• Task description
Return the lines from the line containing "carried.location, carried.rotation_quaternion = m.translation, q" through the line containing "for t, *values" exactly. No other line should appear in the answer.
[start of Data extract]
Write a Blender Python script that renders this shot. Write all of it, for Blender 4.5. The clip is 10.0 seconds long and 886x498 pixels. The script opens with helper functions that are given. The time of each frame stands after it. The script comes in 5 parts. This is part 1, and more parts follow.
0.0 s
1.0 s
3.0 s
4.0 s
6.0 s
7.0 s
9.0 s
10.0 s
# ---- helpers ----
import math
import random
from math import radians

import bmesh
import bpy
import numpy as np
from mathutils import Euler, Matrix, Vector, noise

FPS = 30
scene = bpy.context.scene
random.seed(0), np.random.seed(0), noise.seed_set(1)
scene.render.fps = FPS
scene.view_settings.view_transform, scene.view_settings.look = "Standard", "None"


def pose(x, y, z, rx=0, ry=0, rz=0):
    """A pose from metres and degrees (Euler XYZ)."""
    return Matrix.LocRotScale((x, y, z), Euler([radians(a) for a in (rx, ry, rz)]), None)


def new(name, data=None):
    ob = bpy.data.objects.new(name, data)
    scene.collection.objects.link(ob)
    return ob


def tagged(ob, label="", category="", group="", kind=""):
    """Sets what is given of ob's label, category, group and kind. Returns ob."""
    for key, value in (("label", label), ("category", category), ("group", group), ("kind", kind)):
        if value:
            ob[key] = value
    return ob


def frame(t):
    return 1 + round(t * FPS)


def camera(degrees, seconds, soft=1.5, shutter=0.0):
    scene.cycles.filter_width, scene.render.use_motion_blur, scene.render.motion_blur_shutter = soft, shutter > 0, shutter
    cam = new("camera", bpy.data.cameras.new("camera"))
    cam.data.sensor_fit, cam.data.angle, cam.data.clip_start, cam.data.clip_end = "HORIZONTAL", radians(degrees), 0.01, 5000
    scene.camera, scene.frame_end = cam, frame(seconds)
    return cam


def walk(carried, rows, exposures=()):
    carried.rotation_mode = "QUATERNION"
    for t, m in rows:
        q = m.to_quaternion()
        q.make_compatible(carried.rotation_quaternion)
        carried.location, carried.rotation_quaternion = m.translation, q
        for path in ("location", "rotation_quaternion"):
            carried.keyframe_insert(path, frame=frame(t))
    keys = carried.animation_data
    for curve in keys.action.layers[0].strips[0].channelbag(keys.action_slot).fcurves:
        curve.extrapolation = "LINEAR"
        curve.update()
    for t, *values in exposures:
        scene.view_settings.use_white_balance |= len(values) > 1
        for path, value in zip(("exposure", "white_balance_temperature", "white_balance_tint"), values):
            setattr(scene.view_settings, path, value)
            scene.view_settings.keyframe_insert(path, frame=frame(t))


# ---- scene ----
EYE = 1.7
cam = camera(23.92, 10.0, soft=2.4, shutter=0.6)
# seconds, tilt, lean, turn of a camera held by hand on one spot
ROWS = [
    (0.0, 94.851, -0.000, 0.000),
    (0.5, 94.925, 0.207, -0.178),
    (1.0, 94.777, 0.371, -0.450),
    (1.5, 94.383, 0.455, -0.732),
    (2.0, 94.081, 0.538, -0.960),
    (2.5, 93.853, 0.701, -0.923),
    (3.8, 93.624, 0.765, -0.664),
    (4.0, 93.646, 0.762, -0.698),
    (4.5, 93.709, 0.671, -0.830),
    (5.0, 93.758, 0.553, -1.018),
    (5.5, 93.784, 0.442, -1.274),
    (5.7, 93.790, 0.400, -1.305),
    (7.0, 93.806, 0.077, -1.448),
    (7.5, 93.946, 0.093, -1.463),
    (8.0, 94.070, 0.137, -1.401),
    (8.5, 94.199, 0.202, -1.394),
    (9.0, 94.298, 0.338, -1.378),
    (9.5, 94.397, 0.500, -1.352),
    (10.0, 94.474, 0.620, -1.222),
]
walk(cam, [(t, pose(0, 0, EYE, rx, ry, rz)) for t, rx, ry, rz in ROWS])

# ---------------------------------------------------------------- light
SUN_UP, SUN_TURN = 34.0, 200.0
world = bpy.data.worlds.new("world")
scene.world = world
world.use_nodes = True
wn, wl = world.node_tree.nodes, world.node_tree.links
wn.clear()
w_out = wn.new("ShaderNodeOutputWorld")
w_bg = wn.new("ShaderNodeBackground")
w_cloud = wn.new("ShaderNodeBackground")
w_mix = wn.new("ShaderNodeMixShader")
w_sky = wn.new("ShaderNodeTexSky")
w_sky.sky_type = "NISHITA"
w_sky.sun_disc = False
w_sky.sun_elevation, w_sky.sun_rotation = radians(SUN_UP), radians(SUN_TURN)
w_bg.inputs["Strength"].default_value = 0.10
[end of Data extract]
• Solution for this exercise
        carried.location, carried.rotation_quaternion = m.translation, q
        for path in ("location", "rotation_quaternion"):
            carried.keyframe_insert(path, frame=frame(t))
    keys = carried.animation_data
    for curve in keys.action.layers[0].strips[0].channelbag(keys.action_slot).fcurves:
        curve.extrapolation = "LINEAR"
        curve.update()
    for t, *values in exposures:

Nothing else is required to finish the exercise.